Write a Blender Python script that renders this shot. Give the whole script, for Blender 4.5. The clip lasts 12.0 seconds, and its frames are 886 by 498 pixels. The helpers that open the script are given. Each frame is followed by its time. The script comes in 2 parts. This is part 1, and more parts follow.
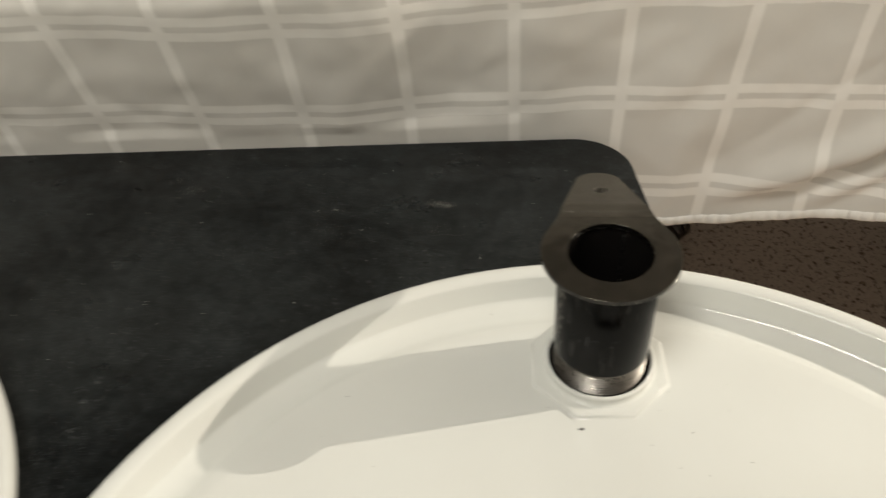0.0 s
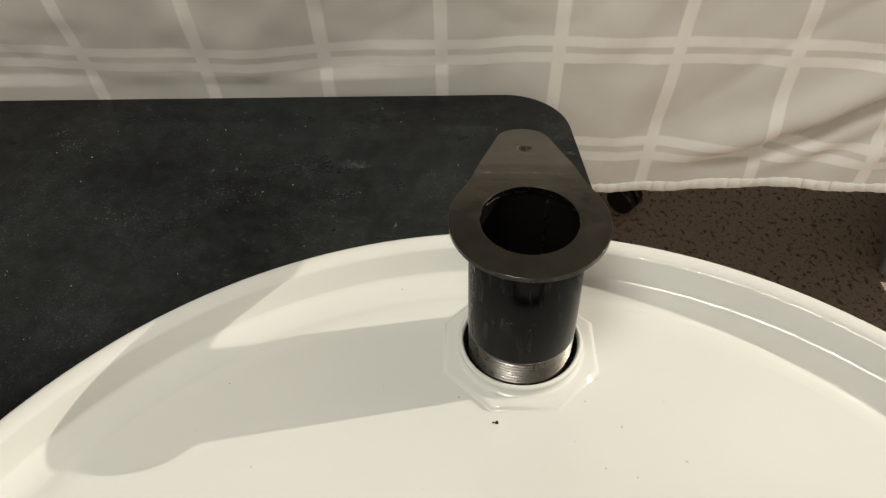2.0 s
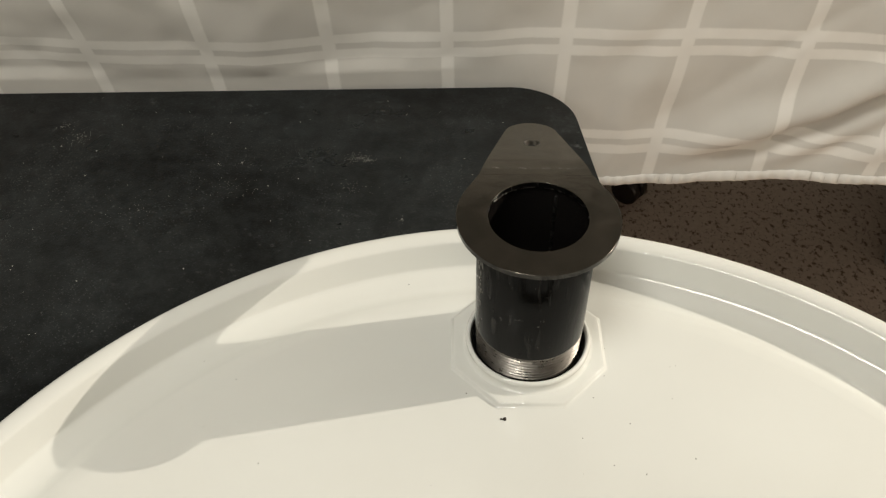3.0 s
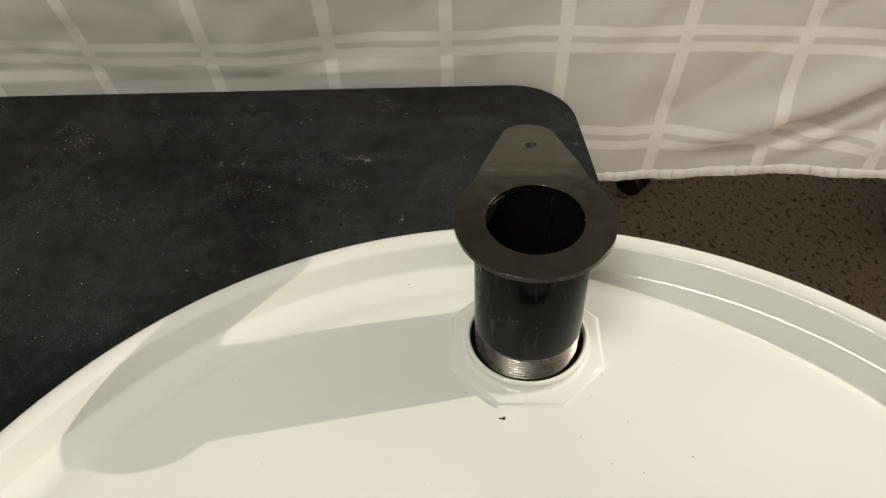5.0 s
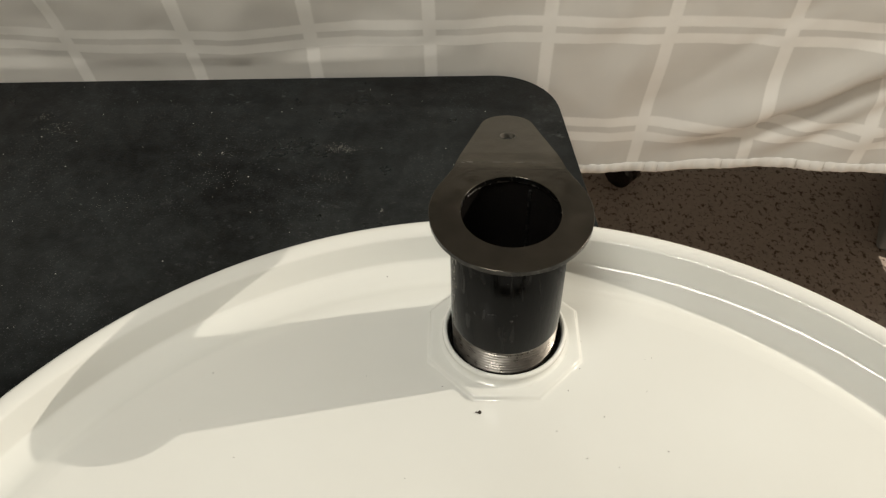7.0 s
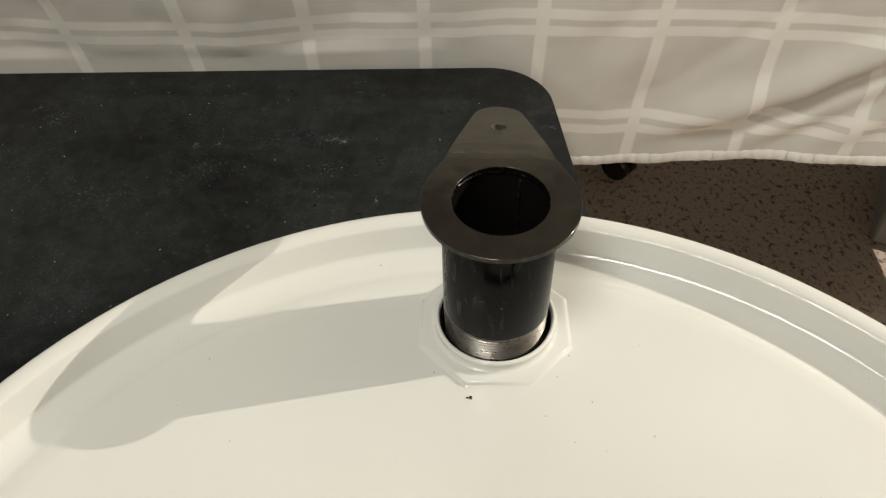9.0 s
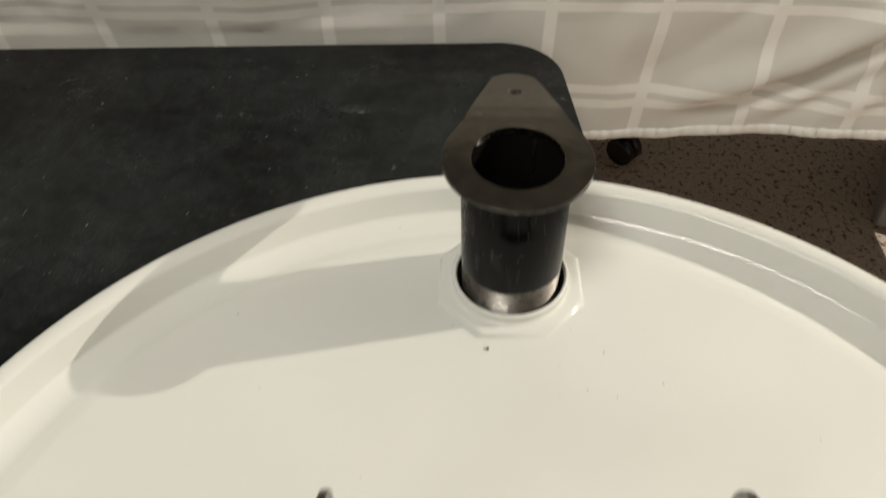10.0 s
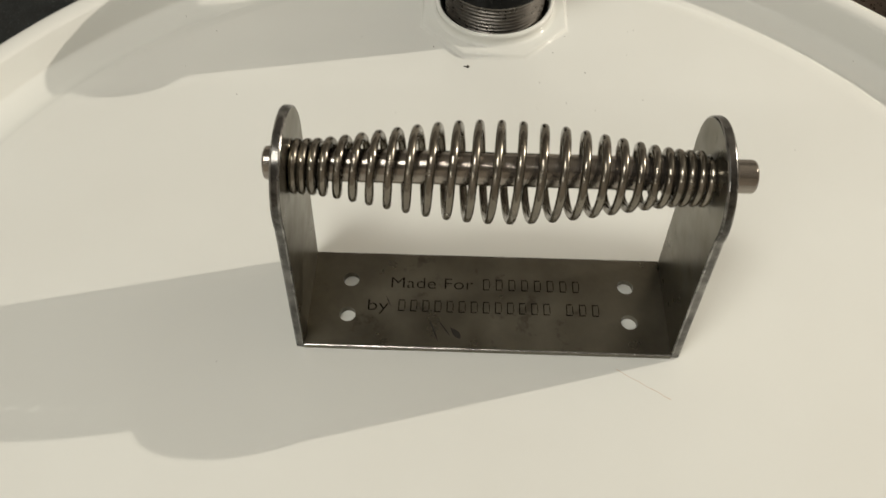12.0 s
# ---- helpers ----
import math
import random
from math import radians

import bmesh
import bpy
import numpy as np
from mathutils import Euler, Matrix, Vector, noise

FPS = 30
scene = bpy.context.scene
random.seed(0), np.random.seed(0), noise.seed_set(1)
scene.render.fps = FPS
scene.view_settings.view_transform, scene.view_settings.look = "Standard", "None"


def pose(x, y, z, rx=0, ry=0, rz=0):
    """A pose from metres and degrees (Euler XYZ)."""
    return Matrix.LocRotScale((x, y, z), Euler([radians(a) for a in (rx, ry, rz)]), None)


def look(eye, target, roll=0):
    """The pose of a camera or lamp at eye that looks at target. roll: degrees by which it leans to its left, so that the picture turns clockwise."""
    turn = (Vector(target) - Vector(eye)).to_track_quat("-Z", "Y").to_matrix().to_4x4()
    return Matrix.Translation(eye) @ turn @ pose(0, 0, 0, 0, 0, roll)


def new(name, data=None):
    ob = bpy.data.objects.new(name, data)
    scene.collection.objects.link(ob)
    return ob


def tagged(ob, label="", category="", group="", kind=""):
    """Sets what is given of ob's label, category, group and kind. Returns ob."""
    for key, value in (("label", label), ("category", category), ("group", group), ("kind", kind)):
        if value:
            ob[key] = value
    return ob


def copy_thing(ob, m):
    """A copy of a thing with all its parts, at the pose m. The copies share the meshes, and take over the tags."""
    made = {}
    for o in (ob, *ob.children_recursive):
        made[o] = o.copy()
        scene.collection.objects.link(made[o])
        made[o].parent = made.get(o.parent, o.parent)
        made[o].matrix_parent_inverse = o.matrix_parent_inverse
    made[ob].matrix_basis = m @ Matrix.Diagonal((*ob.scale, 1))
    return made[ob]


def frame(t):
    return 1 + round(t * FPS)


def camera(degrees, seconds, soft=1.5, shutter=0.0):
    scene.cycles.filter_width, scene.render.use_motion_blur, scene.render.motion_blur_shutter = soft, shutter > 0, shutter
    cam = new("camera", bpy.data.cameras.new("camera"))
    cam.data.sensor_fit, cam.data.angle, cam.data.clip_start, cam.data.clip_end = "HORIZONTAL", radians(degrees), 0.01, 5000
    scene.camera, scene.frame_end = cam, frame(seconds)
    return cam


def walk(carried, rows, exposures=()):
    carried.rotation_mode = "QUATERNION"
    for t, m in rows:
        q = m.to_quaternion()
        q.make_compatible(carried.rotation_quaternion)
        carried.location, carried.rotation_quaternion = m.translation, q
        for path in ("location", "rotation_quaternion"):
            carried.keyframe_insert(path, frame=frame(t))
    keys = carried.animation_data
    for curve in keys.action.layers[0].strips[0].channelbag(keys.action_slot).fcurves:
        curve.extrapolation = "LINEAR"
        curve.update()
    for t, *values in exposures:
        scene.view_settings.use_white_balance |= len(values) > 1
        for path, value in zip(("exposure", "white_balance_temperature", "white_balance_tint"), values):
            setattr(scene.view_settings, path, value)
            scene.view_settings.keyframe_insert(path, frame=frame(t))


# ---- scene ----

====

**The problem**: Transcribe exactly the line containing "for path, value" and all remaining lines of the material, ending with the last one.

**Exercise response**:
        for path, value in zip(("exposure", "white_balance_temperature", "white_balance_tint"), values):
            setattr(scene.view_settings, path, value)
            scene.view_settings.keyframe_insert(path, frame=frame(t))


# ---- scene ----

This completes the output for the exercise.